A Beginner’s Guide to Pay Compression

Written by Stephan Duncan

May 10, 2019

A Beginner’s Guide to Pay Compression Hero

Have you been wondering: "what is pay compression?" It can be tricky to spot, even for seasoned HR pros.

It's time to get a better understanding of what pay compression is, how it can negatively affect pay equity and employee engagement, and how you can take corrective action to prevent it within your organization.

What is Pay Compression?

Pay compression, also known as wage compression or salary compression, occurs when employees with the same skills and experience are paid differently.

Sometimes, new hires or employees with less experience may end up being paid significantly more than tenured employees with more experience. This often occurs when the market price for the job rises quickly, forcing employers to pay more to land qualified candidates than they had previously. When these market changes outpace merit and other annual increases, you may end up needing to pay more to attract a new candidate than you're currently paying more tenured employees in the same job in your organization.
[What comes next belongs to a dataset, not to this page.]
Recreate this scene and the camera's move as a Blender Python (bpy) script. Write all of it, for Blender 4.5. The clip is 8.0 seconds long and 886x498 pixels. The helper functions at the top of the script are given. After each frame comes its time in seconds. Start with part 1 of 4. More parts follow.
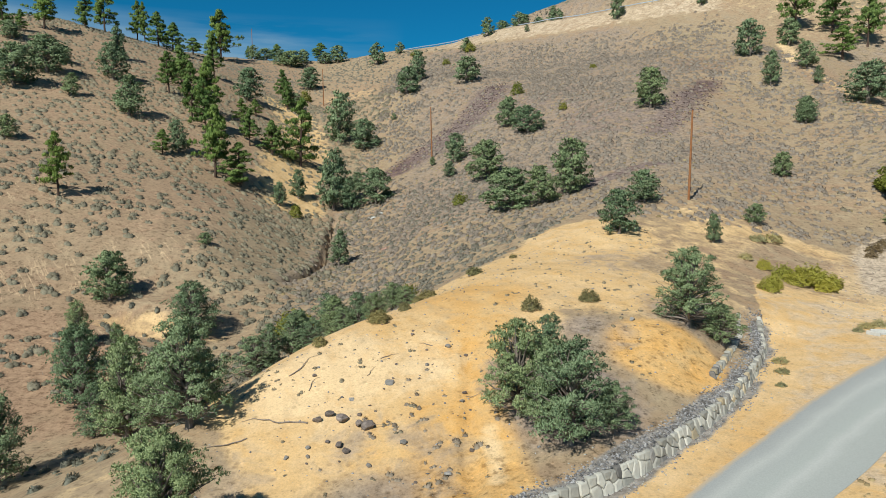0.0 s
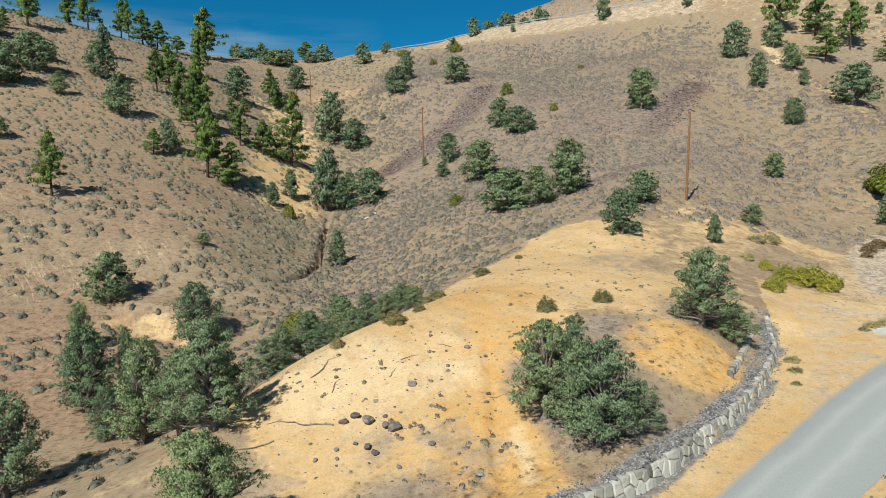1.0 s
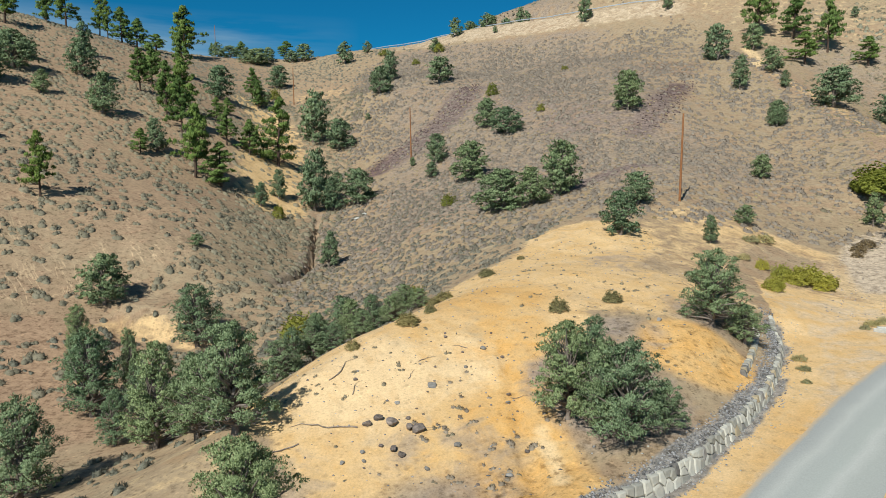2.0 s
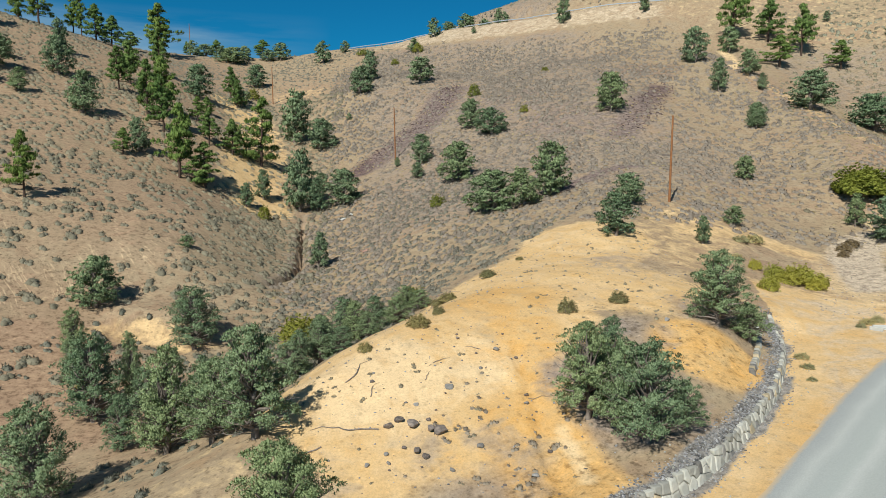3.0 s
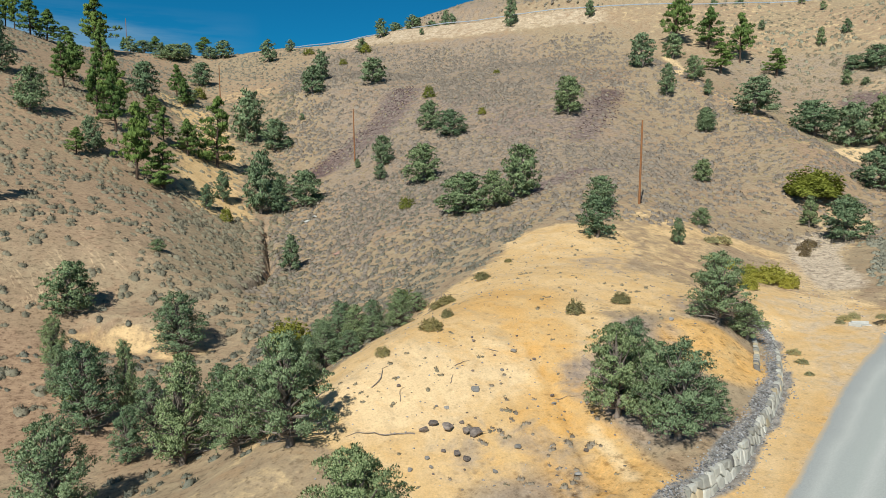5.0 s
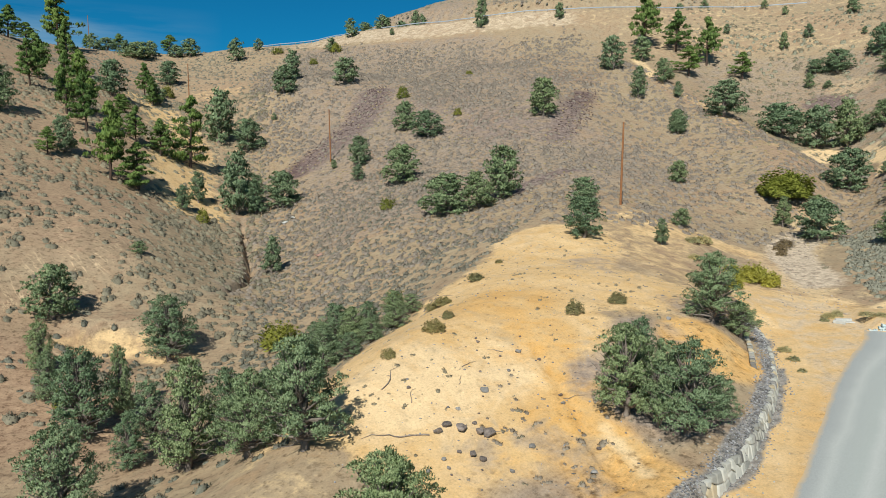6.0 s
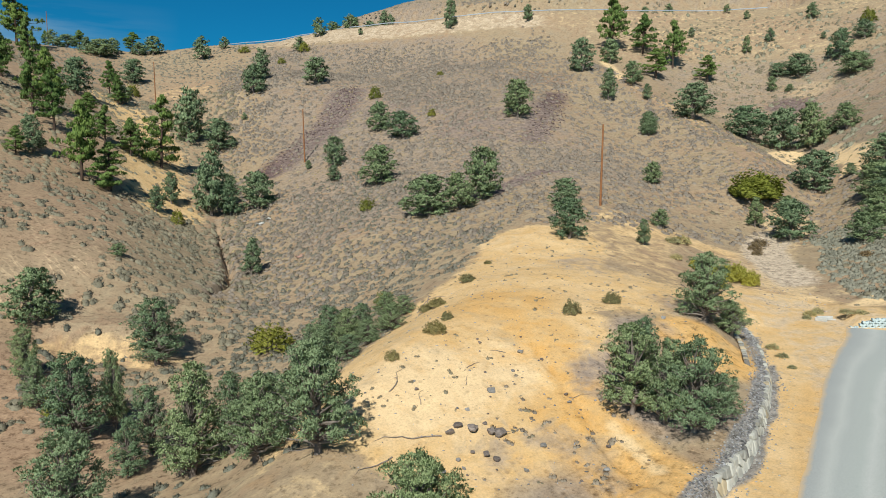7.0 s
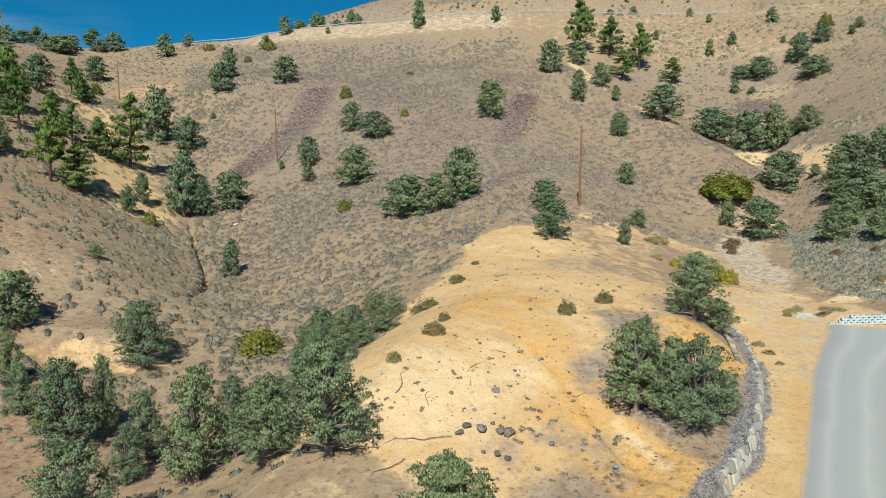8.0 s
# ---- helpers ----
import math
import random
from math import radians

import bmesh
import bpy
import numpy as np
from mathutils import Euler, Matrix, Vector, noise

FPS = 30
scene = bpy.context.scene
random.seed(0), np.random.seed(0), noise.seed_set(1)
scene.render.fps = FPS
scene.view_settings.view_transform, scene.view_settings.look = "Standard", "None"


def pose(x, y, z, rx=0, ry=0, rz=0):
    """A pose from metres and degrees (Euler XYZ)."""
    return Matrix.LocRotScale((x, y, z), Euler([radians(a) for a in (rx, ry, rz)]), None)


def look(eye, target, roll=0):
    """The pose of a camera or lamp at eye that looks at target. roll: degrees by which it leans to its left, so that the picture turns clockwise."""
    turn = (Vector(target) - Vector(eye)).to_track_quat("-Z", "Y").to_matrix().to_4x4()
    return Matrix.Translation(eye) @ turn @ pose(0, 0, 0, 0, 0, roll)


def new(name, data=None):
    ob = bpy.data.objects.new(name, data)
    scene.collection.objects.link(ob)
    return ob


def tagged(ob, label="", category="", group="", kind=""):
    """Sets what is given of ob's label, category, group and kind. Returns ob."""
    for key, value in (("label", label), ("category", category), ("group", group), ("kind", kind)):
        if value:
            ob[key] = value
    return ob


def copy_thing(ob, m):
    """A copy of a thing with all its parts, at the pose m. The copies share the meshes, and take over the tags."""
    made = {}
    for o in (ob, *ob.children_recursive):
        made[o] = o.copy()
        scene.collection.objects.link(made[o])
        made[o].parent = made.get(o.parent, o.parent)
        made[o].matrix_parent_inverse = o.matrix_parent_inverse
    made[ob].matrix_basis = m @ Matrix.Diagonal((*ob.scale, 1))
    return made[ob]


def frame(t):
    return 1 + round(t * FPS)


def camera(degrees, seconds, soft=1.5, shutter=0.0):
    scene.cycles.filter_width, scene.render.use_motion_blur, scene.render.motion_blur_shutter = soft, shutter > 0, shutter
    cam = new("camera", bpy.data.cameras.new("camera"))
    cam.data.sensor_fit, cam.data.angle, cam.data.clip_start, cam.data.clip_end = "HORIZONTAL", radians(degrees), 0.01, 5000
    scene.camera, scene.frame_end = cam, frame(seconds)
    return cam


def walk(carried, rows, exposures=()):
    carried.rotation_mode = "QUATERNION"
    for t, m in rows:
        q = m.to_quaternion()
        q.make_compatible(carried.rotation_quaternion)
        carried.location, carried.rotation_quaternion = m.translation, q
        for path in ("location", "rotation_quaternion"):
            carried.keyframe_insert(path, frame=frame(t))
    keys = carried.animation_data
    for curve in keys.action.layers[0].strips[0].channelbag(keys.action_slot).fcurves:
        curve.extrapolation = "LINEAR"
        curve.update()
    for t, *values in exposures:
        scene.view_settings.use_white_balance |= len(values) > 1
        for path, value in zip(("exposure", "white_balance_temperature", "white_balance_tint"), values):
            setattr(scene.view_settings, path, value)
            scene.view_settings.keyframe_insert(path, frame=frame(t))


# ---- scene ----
cam = camera(62.73, 8.0, soft=0.35)
METRES, EYE, TILT, LEAN, TURN = 19.5, 14.0, -5.0, 0.0, 0.0
ROWS = [
    (0.0, 0.0000, 0.0000, 0.0000, 0.00, 0.00, 0.00),
    (0.5, -0.0587, -0.0025, 0.0026, -0.74, -0.02, 0.04),
    (1.0, -0.1183, -0.0041, 0.0054, -1.57, -0.04, 0.08),
    (1.5, -0.1789, -0.0049, 0.0082, -2.48, -0.06, 0.14),
    (2.0, -0.2404, -0.0049, 0.0111, -3.46, -0.06, 0.20),
    (2.5, -0.3027, -0.0039, 0.0140, -4.52, -0.07, 0.27),
    (3.0, -0.3656, -0.0020, 0.0171, -5.65, -0.08, 0.35),
    (3.5, -0.4291, 0.0008, 0.0203, -6.85, -0.08, 0.44),
    (4.0, -0.4929, 0.0047, 0.0236, -8.10, -0.08, 0.53),
    (4.5, -0.5571, 0.0096, 0.0270, -9.41, -0.09, 0.63),
    (5.0, -0.6213, 0.0156, 0.0305, -10.76, -0.10, 0.73),
    (5.5, -0.6853, 0.0228, 0.0342, -12.16, -0.12, 0.85),
    (6.0, -0.7490, 0.0313, 0.0380, -13.59, -0.14, 0.96),
    (6.5, -0.8121, 0.0410, 0.0421, -15.05, -0.17, 1.08),
    (7.0, -0.8744, 0.0520, 0.0463, -16.53, -0.20, 1.20),
    (7.5, -0.9356, 0.0645, 0.0508, -18.03, -0.25, 1.33),
    (8.0, -0.9954, 0.0785, 0.0555, -19.53, -0.31, 1.45),
]
walk(cam, [(t, pose(0, 0, EYE, TILT, LEAN, TURN) @ pose(METRES * x, METRES * y, METRES * z, 90 + pitch, roll, yaw)) for t, x, y, z, yaw, pitch, roll in ROWS], [(0.0, 0.0), (8.0, 0.0)])

# ---- world, sun, exposure ----
SUN_AZ, SUN_EL = 28.0, 42.0          # shadows run towards this bearing (from +y to +x); height of the sun
sun = new("sun", bpy.data.lights.new("sun", "SUN"))
sun.data.energy, sun.data.angle, sun.data.color = 4.80, radians(0.5), (1.0, 0.972, 0.885)
_way = Vector((math.sin(radians(SUN_AZ)) * math.cos(radians(SUN_EL)), math.cos(radians(SUN_AZ)) * math.cos(radians(SUN_EL)), -math.sin(radians(SUN_EL))))
sun.matrix_basis = look((-60, -90, 120), Vector((-60, -90, 120)) + _way)

world = bpy.data.worlds.new("world")
scene.world = world
world.use_nodes = True
wn, wl = world.node_tree.nodes, world.node_tree.links
sky = wn.new("ShaderNodeTexSky")
sky.sky_type, sky.sun_disc = "NISHITA", False
sky.sun_elevation, sky.sun_rotation = radians(SUN_EL), radians(180 + SUN_AZ)
sky.altitude, sky.air_density, sky.dust_density, sky.ozone_density = 1800.0, 1.0, 0.2, 3.0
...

Salary compression can also occur when individual contributors are paid more than their supervisors. In highly skilled job families and departments with deep employee tenure, this can sometimes occur when employee salaries rise above those of low-level managers.

If word gets out among your employees that these pay inequities exist, it can cause turmoil, especially among employees who are more skilled or have greater tenure in their roles than their peers. While in most cases these inconsistencies are not deliberate, they can still be disruptive to your organization.

What Really Causes Pay Compression?

In many cases of pay compression, especially classic salary compression between new hires and tenured employee, the external labor market is to blame. Market factors, like the ones listed below, change over time and can inadvertently lead to pay compression.

  • Inflation – pay compression can be caused by the inflation rate over time. For instance, Employee A earns $50k a year for Job B and gets a 3% raise for 5 years, landing them just under $58k a year. Meanwhile, Employee X joins the company after that 5-year period, and because the market rate for Job B has changed over time, they are hired at $65k. The difference between the $58k and $65k is pay compression.
  • Hot Jobs – if there is high demand for a specific skillset or level of seniority, the market rate for such jobs can be driven up. This could cause previous employees in similar roles to appear underpaid or below market.
  • Competition – sometimes, companies need to compete to get the best talent, and will pay high sums to land a perfectly-skilled employee. While the employee reaps the reward and may be a great hire, the organization runs the risk of pay compression.
  • Fast-Growth Companies – organizations hiring new roles quickly (especially hot jobs) may run into pay compression if they don’t have a roadmap for all their new hires, especially compared to older, established companies with refined compensation structures.
  • Tight Job Market – if employers are having a hard time filling jobs with qualified candidates, then new hires could potentially earn more due to increased demand.
  • Minimum Wagerequired minimum wage increases, whether state- or federally-enforced, can lead to hourly workers earning more than comparable salaried coworkers.

What Problems Can Emerge from Pay Compression?

All types of pay compression can cause challenges with employee engagement and morale and lead to organizational problems, including:

  • Increased Turnover – more tenured or experienced employees may be a flight risk because they feel their production and contributions are being undervalued compared to their inexperienced coworkers. The cost of replacing veteran employees with the highest levels of institutional knowledge likely outweighs the cost of managing their salaries.
  • Reduced Revenue – when employees feel they are being underpaid, they can quickly lose interest in their responsibilities, leading to decreases in engagement and productivity. This has a direct correlation to output, and ultimately, revenue. Whether they leave or not, poor productivity and engagement can be contagious with other employees if not addressed.

How Do You Handle Pay Compression?

To avoid pay compression, your organization must first identify if it's occurring, and under what conditions. You then need to prevent it from happening in the future – or correct it if it already has.

To decrease pay compression between employees, gradually bring up the base salary of underpaid employees. Meanwhile, halt or reduce pay increases for overpaid workers. Eventually, the pay for these employees will become (more) equitable.

If it’s not feasible to close these pay gaps through increasing salaries, consider compensating employees with other total compensation rewards, such as bonuses, stock options, additional PTO, or additional benefits (such as paying a higher percentage of health insurance). Promotions or title changes can also improve morale, and perhaps align with further salary increases.

Above all, you should communicate with employees and be transparent about your total rewards system. Share your pay structure, showcase salary ranges for each role, and explain the rationale behind compensation decisions. When employees are confident your organization is promoting pay equity, they’ll be confident their pay is fair and that you have their best interests at heart.